We’re a city that can’t seem to escape our statues, and at Monday’s City Council meeting they were on the agenda again—this time, the West Main monument to Lewis and Clark, with the figure of Sacagawea at the men’s feet, either cowering or tracking.
Paul Goodloe McIntire, who commissioned the statue in 1917, had only asked for Lewis and Clark, but noted New York sculptor Charles Keck “threw in the Indian,” as McIntire put it, and he was pleased. I’ve heard it suggested that this addition may actually have been meant as some kind of feminist gesture, at a time when public monuments tended to exclusively depict men.
Regardless of the original intent, at Monday’s meeting a Crow Creek Sioux man echoed previous complaints about Sacagawea, calling the depiction of her “demeaning.” A local Native resident said her children asked her why Sacagawea was scared, and sad.

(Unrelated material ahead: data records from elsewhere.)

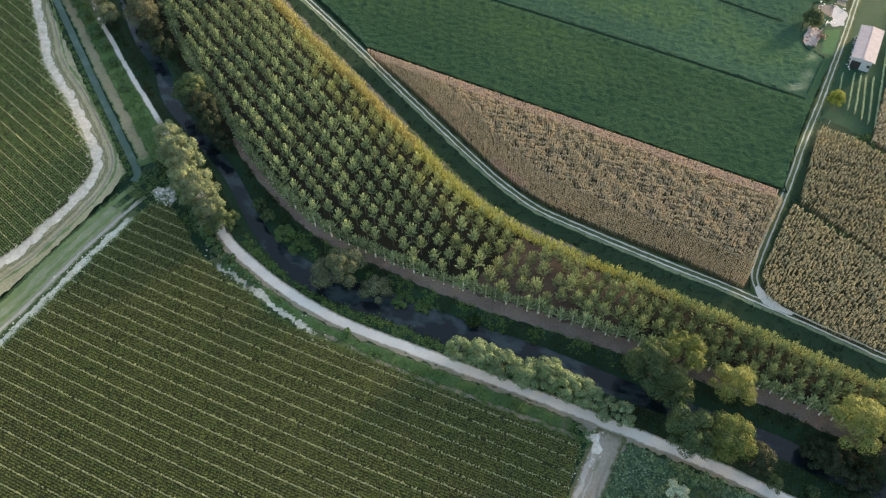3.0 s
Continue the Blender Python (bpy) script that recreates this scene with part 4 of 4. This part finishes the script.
TREES = [
    ("willow", -66.5, 145.3, 8, 4.1, WILLOW_LEAF), ("willow", -63.9, 140.1, 9, 4.6, WILLOW_LEAF), ("willow", -61.3, 135.3, 9, 4.8, WILLOW_LEAF),
    ("willow", -58.5, 130.3, 9, 4.7, WILLOW_LEAF), ("willow", -55.5, 125.7, 8.5, 4.6, WILLOW_LEAF), ("willow", -52.7, 121.5, 8, 4.1, WILLOW_LEAF), ("willow", -49.5, 118.7, 7, 3.5, DARK_LEAF),
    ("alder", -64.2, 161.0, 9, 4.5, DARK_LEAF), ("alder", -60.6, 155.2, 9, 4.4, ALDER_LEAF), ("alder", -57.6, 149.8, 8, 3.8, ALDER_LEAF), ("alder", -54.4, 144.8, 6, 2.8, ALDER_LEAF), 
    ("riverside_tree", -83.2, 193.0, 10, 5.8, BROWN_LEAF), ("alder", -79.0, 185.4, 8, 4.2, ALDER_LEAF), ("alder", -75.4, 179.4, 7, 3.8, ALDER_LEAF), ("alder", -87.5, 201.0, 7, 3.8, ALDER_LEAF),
    ("willow", -126, 247, 9, 4.6, BROAD_LEAF), ("willow", -121.4, 238.5, 9.5, 4.6, BROAD_LEAF), ("willow", -116.9, 230.8, 10, 4.9, BROWN_LEAF), ("willow", -110.5, 221.6, 9.5, 4.6, BROAD_LEAF), ("willow", -102.2, 210.4, 9, 4.8, BROAD_LEAF), ("willow", -98.4, 201.6, 8.5, 4.6, BROAD_LEAF), ("willow", -94.2, 193.6, 7, 4.0, BROAD_LEAF), ("alder", -106.0, 216.6, 7, 3.4, DARK_LEAF),
    ("river_willow", -22.8, 106.4, 8, 5.4, BROAD_LEAF), ("river_willow", -14.6, 102.2, 5.5, 3.4, BROAD_LEAF),
    ("willow", 2.8, 85.6, 6.2, 3.3, GREEN_WILLOW_LEAF), ("willow", 7.0, 84.8, 6.0, 3.6, GREEN_WILLOW_LEAF), ("willow", 11.4, 82.6, 5.6, 3.6, GREEN_WILLOW_LEAF), ("willow", 15.8, 80.4, 5.6, 3.6, GREEN_WILLOW_LEAF), ("willow", 20.2, 80.0, 6.5, 3.7, GREEN_WILLOW_LEAF), ("willow", 24.0, 77.6, 6.0, 3.4, GREEN_WILLOW_LEAF), ("willow", 27.8, 75.6, 5.6, 3.4, GREEN_WILLOW_LEAF), ("willow", 31.2, 73.2, 4.2, 2.5, GREEN_WILLOW_LEAF), ("willow", 34.2, 71.8, 4.2, 2.5, GREEN_WILLOW_LEAF),
    # Yellow and dark river poplars pair up as sunlit tops and shaded sides.
    ("river_poplar", 46.6, 82.6, 12, 4.4, YELLOW_LEAF), ("river_poplar", 40.6, 80.0, 11.5, 6.0, DARK_LEAF), ("alder", 45.0, 76.6, 7, 4.0, DARK_LEAF), ("river_poplar", 55.2, 75.6, 11, 4.5, SUNNY_LEAF),
    # The blackish alders over the water stand in for tree shadow on it.
    ("river_poplar", 45.4, 66.8, 10, 4.9, DARK_LEAF), ("river_poplar", 51.8, 65.2, 10, 5.0, YELLOW_LEAF), ("alder", 56.8, 62.4, 7, 3.6, ALDER_LEAF), ("river_poplar", 76.2, 67.2, 12, 5.4, SUNNY_LEAF), ("river_poplar", 80.6, 62.0, 9, 5.2, ALDER_LEAF), ("alder", 72.5, 62.5, 6.5, 3.8, ALDER_LEAF), ("alder", 75.6, 58.6, 6, 3.6, ALDER_LEAF), ("alder", 69.4, 64.4, 5, 3.0, ALDER_LEAF),
    ("silvery_tree", 41.3, 56.2, 5, 2.5, PALE_LEAF), ("garden_tree", 101.8, 158.0, 4.0, 2.2, GARDEN_LEAF), ("yard_tree", 105.4, 190.4, 4.6, 2.9, DARK_LEAF),
]
WORDS = {"willow": "rounded grey-green willow on the river bank", "alder": "dark alder beside the river, shade put into its leaves", "riverside_tree": "broad dark tree with browning top by the river",
         "river_willow": "broad bushy willow between river and plantation", "river_poplar": "tall river-bank poplar, sun and shade painted by leaf colour", "silvery_tree": "small pale silvery tree by the gravel track",
         "garden_tree": "small yellow-green tree beside the farm road", "yard_tree": "dark leafy tree next to the yard shed"}
for n, (name, x, y, h, rad, leaf) in enumerate(TREES):
    tree(name, x, y, h, rad, leaf, WORDS[name], rng, lobes=26 if "ard" in name else 9 if "silv" in name else int(10 + rad * 1.5), per_lobe=190, size=0.17, base=0.02 if "ard" in name else 0.25, group="riverside trees" if y < 250 and x < 90 else "")


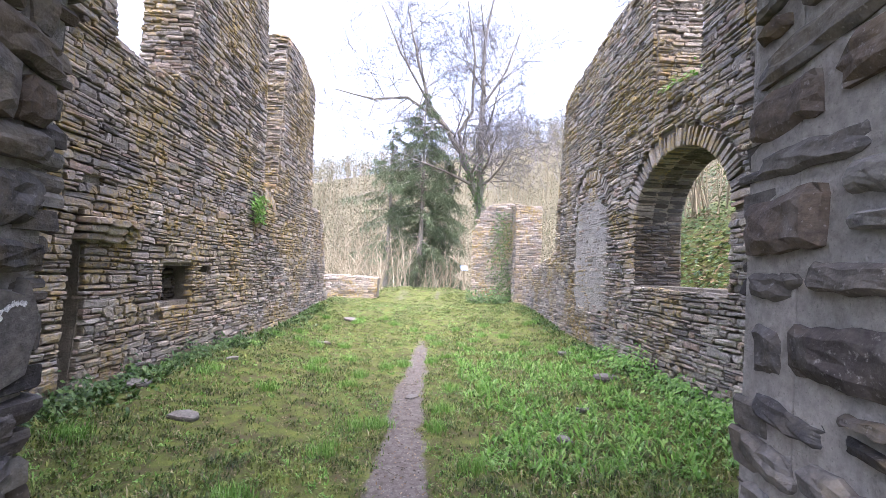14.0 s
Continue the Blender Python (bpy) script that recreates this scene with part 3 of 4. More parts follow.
LEFT_X, RIGHT_X = -3.8, 3.6
left_outline = [(0.0, -0.4), (14.7, -0.4), (14.7, 0.7), (14.3, 1.2), (13.7, 3.1), (13.1, 3.5), (12.15, 3.55), (11.95, 7.1), (11.6, 7.3), (10.4, 7.5), (9.55, 7.45), (9.35, 3.45), (8.45, 3.35),
                (8.3, 6.0), (8.0, 8.5), (6.6, 8.8), (5.5, 8.6), (5.55, 4.5), (4.57, 4.2), (3.93, 4.25), (3.88, 6.6), (3.6, 7.6), (2.0, 8.4), (0.0, 9.0)]
left_wall, left_place = side_wall("wall_north", "ruined slate rubble nave wall with yellow lichen", LEFT_X, 1, left_outline, [],
                                  [rect2(5.08, 5.85, 1.07, 1.6), rect2(6.1, 6.38, 1.5, 1.62), [(3.5, 0.15), (3.68, 0.15), (3.76, 1.0), (3.7, 2.12), (3.58, 2.2), (3.5, 1.2)],
                                   rect2(10.3, 10.55, 5.0, 5.35)],
                                  [(8.75, 2.75, 0.42, 0.4, 0.22)], nave_style, lambda s, z: 3.0 < s < 8.0 and z < 3.4, 50)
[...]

Her words recalled a story that former New Orleans mayor Mitch Landrieu told at the book festival here in March. Landrieu realized his city’s Confederate monuments had to go, he said, when he thought about a black parent having to explain to their child why a statue of someone who would have enslaved them was still standing in the center of the city.
Since the Lewis and Clark statue must be moved as part of the upcoming West Main streetscape project, it’s been suggested that City Council put it in an entirely different location, like the Lewis and Clark Exploratory Center.
On the one hand, such a gesture, like commemorating the end of slavery instead of Thomas Jefferson’s birthday (which also came up at the meeting), does nothing to tangibly change current-day inequities. On the other, it’s a way of broadcasting what matters to us as a city.
Our culture changes over time, and the meaning we ascribe to public monuments changes, too. It’s okay to adjust.